[Images: "Artificial clouds" designed at Qatar University under the direction of Saud Abdul Ghani; images from a video hosted by the BBC].
"Artificial clouds" driven by solar-powered engines might be deployed at the 2022 World Cup in Qatar to help keep the stadiums from overheating. Each cloud, as a short video hosted over at the BBC explains, "is constructed from an advanced, lightweight, and strong carbon-fiber material."
The interior of the cloud is injected with helium gas to make it float. The cloud hovers like a helicopter and is remotely controlled. In this way, the cloud hovers over the football ground, shielding it from direct sunlight and providing a favorable climatic environment.
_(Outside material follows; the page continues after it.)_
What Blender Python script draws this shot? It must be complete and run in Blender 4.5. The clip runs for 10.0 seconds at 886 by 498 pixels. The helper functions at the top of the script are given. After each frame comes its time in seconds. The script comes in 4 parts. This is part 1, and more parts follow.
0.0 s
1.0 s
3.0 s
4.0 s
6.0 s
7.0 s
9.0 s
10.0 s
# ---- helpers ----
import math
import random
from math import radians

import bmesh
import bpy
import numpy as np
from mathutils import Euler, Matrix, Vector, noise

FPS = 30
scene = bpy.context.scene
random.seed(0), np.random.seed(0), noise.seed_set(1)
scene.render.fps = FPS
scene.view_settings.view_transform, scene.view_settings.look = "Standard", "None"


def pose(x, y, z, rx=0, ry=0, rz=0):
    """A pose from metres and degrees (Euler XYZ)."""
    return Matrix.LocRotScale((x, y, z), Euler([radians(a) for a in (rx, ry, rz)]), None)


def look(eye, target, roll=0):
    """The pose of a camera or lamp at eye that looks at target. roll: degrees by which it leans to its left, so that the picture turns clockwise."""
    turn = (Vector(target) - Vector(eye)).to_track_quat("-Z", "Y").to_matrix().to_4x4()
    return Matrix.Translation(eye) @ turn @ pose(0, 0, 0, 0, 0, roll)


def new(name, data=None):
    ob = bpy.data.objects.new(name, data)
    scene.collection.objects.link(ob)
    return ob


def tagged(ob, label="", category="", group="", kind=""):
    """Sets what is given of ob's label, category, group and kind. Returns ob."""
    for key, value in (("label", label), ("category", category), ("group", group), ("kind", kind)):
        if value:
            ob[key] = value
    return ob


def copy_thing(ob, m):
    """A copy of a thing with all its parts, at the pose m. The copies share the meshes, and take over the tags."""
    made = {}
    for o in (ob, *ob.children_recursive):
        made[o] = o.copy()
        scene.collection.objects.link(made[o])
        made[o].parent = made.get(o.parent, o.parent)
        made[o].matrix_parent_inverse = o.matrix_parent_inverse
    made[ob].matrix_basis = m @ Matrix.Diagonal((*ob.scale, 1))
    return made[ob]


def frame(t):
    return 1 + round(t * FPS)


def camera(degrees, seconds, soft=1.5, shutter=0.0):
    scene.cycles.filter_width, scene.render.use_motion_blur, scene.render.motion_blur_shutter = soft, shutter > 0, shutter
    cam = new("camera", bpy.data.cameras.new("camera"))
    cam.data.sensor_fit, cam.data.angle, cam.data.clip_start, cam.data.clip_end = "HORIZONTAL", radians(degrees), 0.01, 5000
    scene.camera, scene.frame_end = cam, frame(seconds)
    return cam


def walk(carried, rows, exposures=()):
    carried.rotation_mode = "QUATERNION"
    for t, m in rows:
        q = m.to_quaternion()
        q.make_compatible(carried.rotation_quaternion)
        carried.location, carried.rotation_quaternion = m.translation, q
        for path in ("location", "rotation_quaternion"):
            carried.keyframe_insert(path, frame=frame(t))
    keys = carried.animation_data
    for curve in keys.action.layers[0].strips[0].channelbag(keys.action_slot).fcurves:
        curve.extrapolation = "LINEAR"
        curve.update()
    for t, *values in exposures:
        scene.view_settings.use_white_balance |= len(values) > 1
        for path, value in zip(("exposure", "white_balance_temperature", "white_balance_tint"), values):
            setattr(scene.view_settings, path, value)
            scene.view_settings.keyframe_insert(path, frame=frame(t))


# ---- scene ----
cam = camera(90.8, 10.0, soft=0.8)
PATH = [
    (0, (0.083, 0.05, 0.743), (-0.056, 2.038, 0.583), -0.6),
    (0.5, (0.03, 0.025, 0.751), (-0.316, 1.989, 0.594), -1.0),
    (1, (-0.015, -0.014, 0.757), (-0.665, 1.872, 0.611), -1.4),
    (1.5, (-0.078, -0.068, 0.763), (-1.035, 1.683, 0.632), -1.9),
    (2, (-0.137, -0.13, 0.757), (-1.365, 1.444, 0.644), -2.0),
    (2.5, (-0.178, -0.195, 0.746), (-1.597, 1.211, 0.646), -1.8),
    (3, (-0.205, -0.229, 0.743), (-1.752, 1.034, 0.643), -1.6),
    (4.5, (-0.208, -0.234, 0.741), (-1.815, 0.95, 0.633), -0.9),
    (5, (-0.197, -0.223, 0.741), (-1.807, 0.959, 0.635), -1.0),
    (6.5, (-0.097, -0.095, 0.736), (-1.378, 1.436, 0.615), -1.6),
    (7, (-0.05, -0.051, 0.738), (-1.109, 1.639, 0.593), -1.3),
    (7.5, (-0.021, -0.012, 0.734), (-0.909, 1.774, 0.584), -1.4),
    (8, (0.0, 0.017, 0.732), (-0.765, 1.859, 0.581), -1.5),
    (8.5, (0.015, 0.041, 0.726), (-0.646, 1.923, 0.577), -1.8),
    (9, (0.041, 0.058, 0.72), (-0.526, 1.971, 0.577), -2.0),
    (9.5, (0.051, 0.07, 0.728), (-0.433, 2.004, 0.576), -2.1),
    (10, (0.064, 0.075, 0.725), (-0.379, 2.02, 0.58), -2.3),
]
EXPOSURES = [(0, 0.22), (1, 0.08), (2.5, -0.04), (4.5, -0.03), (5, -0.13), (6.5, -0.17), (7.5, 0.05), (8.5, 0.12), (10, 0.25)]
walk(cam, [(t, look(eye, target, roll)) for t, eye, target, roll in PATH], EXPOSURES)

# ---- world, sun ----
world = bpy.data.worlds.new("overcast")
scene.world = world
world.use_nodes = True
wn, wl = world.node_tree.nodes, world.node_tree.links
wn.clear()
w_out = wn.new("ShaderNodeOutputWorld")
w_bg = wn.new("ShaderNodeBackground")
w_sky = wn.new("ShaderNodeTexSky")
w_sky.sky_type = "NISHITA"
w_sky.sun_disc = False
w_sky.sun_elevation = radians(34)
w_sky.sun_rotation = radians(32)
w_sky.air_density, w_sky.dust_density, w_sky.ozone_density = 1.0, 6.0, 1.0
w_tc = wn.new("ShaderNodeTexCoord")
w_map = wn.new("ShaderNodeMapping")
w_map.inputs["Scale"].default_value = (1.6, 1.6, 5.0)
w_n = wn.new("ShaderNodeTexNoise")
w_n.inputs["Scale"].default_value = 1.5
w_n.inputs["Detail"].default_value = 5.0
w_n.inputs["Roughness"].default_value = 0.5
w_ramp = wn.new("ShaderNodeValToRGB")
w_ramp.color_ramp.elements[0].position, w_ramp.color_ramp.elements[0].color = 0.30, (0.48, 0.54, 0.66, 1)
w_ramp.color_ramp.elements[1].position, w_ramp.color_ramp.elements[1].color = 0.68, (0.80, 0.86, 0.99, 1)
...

The cloud is also programmed to continuously change its shielding position according to the prevailing east-to-west path of the sun.
So much for roofs, then, if you can simply deploy artificial meteorological events in the form of robotic clouds at an estimated cost of $500,000 each...
[Images: "Artificial clouds" designed at Qatar University under the direction of Saud Abdul Ghani; images from a video hosted by the BBC].
After all, I suppose it makes sense that the next step in temporary event architecture will be a remote-controlled swarm of rearrangeable horizontal and vertical surfaces, forming ceilings, roofs, walls, floors, ramps, and stairways.
However, justifiable skepticism aside, there is something fantastically interesting in the suggestion that a regional architecture, whose formal and technical history includes several centuries' worth of portable tent design, would—and I exaggerate—leapfrog past the idea of stationary, permanent construction altogether and instead go for something like an on-demand spatial robotics, such as the "artificial clouds" seen here.
Are instantly deployable, remote-controlled sun shielding surfaces—unmanned aerial architecture, perhaps—a kind of unexpected next step in the evolution of tent design? Nomad caravans wander through the desert with strange, helium-filled wireless air pillows whirring quietly overhead. Perhaps they could even be Wifi hotspots. The ErgNet.